Domesday Book was commissioned by William the Conqueror (1066-1087) at Christmas 1085. It was designed to show who held every piece of land in the newly conquered Kingdom of England. It was known colloquially as the Domesday Book because it was seen as being as final as the Last Judgement and as difficult to conceal things from. The book does not cover the whole country - Cumberland, Durham, Northumberland, and Westmorland were omitted and London and Winchester likewise, along with some other towns. A separate book, called Little Domesday covered the counties of Essex, Norfolk and Suffolk and, despite its name, it is actually bigger and more detailed than the Great Domesday Book containing the other counties.

Flitwick was one of two manors in Bedfordshire held by William Lovett in 1086, the other being Husborne Crawley. Flitwick comprised five hides and contained three villagers and seven smallholders. The manor also contained woodland for one hundred pigs and a watermill - windmills would be unknown in England for another century.
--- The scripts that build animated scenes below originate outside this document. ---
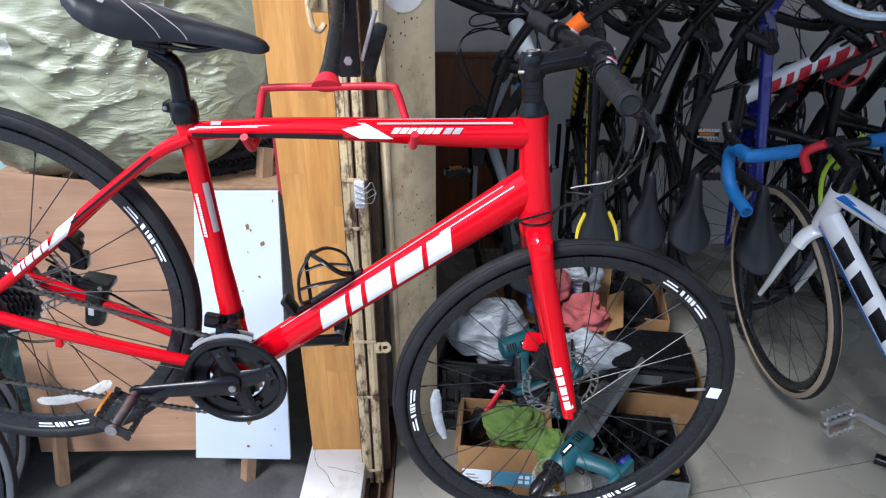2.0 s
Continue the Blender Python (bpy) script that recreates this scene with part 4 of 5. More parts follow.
# ---- plainer bicycles ----
def plain_bike(label, m, paint, fork_mat, bar="flat", tape=None, group="", tyre_wall=None, rim=None, second=None, word=None, saddle_trim=None, steer=0.0, wheels=(True, True), stem_mat=None, cage=None, fat=1.0, cranks=True, side=-1, post=True, band=False, accent=None, front=True, down=None, crank_at=None, pedal_mat=None, half_bar=0.31, words=(1.1, 1, 1, 1.1, 1, 1, 0.6, 1), top_word=None, sit=0.0):
    b = thing("bicycle", label, "bicycle", m, group)
    rear, front = V(-0.42, 0, 0.07), V(0.59, 0, 0.07)
    st, ht, hb = V(-0.15, 0, 0.47), V(0.375, 0, 0.53), V(0.425, 0, 0.40)
    ax = (ht - hb).normalized()
    sm = Matrix.Translation(hb) @ Matrix.Rotation(radians(steer), 4, ax) @ Matrix.Translation(-hb)
    da, db = V(0.01, 0, 0.01), V(0.405, 0, 0.43)
    part("down_tube", rod([da, da.lerp(db, 0.5), db], [(0.026 * fat, 0.023), (0.029 * fat, 0.025), (0.031 * fat, 0.024)], 14), down or paint, b)
    part("top_tube", rod([V(-0.14, 0, 0.44), V(0.12, 0, 0.48), V(0.39, 0, 0.505)], [(0.014 * (fat if top_word else 1), 0.015), (0.016 * (fat if top_word else 1), 0.017), (0.019 * (fat if top_word else 1), 0.019)], 14), second or paint, b)
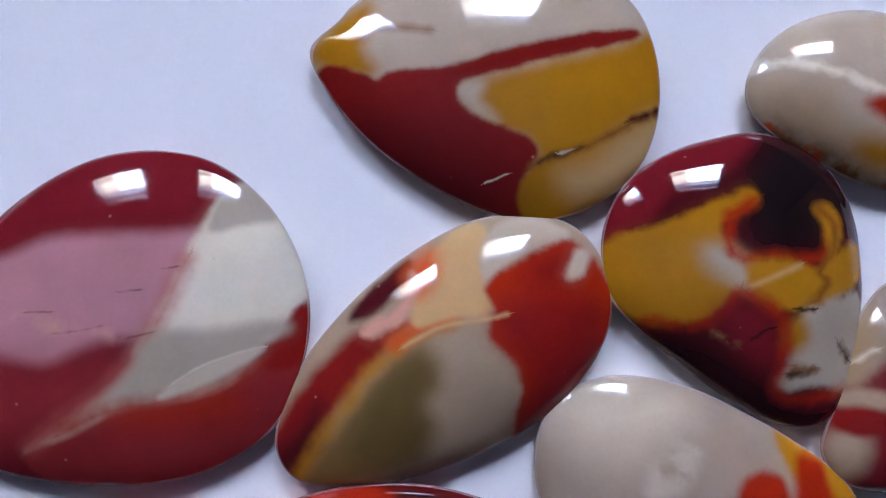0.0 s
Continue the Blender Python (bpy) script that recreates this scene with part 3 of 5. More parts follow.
# cream oval cabochon with white band and brown edge
stone = Cabochon("oval_cabochon", 50.1, 14.0, 5.6, "beige", "cream oval cabochon with white band and brown edge",
    [(-11.8, 0.3), (-10.4, 4.1), (-7.1, 7.0), (-2.4, 8.6), (2.6, 8.5), (7.2, 6.4), (9.9, 2.4), (10.1, -2.8), (8.1, -7.4), (3.4, -9.3), (-1.0, -8.5), (-6.5, -5.6), (-10.4, -2.8)], ())
stone.patch("fawn", [(-11.2, -0.2), (-6.4, 0.1), (-4.0, -2.6), (-4.1, -6.0), (-7.6, -5.1)], soft=2)
stone.vein("white", [(-11.8, 2.6), (-10.1, 3.0), (-7.6, 2.8), (-4.9, 1.9), (-2.2, 0.6), (0.4, -0.5)], width=.9, soft=.3)
stone.patch("brown", [(-10.8, -2.0), (-8.2, -3.8), (-4.1, -6.0), (2.5, -8.2), (3.4, -10.2), (-3.3, -8.5), (-9.3, -5.1)], soft=.7, mottle=1, fleck=400)
stone.patch("orange", [(-10.0, -2.9), (-7.5, -4.4), (-5.4, -5.8), (-5.5, -6.8), (-8.2, -5.4)], soft=.4, warp=.9, mottle=.8)
stone.patch("gold", [(-2.4, -5.6), (-1.2, -4.7), (2.5, -5.3), (3.4, -7.7), (-0.8, -7.6)], soft=.8)
stone.patch("brick", [(-1.7, -1.8), (-0.2, -0.8), (2.0, -1.8), (1.0, -3.3)], soft=.4)
stone.build()

# smooth grey beige teardrop cabochon with orange and mustard end
stone = Cabochon("teardrop_cabochon", 31.6, -25.2, 5.6, "stone_beige", "smooth grey beige teardrop cabochon with orange and mustard end",
    [(-14.8, 4.9), (-13.9, 8.0), (-11.4, 10.6), (-7.6, 11.8), (-3.3, 11.5), (1.6, 10.0), (5.9, 7.8), (9.6, 5.7), (13.3, 3.0), (15.8, -0.2), (16.2, -3.8), (13.8, -7.9), (8.9, -10.4), (2.4, -10.8), (-4.4, -9.7), (-9.7, -7.1), (-13.0, -3.0), (-14.6, 1.2)], ())
stone.patch("mustard", [(8.1, 6.9), (10.7, 5.1), (13.3, 3.5), (17.0, 0.9), (17.3, -3.9), (12.2, -5.1), (10.1, 1.1), (8.3, 3.6)], soft=.3)
stone.patch("brick", [(3.0, 1.1), (4.8, 3.1), (6.8, 3.0), (7.8, 1.8), (7.9, -2.6), (3.0, -3.3)], soft=.3)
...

In 1066, when it had been held by Alwin, a thegn of Edward the Confessor (1042-1066), the manor had been worth £8. By the time Lovett acquired it the value had sunk to sixty shillings and had decreased still further to fifty shillings by 1086. The Normans were conquerors, who felt themselves in enemy territory and had contempt for the native population. The reason so many Bedfordshire manors fell in value between 1066 and 1086 is assumed to be the fact that they were unfortunate to lie on the path of Norman armies moving north and east to crush rebellions.

Priestley was regarded as a separate settlement at Domesday. Nigel de Albini had a manor of one and a half hides there, held from him by a man named Thorgils. the manor also contained woodland for forty pigs and one villager and four smallholders. In 1066 it had been worth sixty shillings when held by five thegns. The value had sunk to twenty shillings by the time de Albini acquired it, the value it retained in 1086. A reeve of the king also held a hide at Priestley with woodland for twenty pigs. It had been worth thirty shillings in 1066 when owned by four thrgns, but by 1066 the value was just five shillings, even when acquired by the reeve it had been worth ten.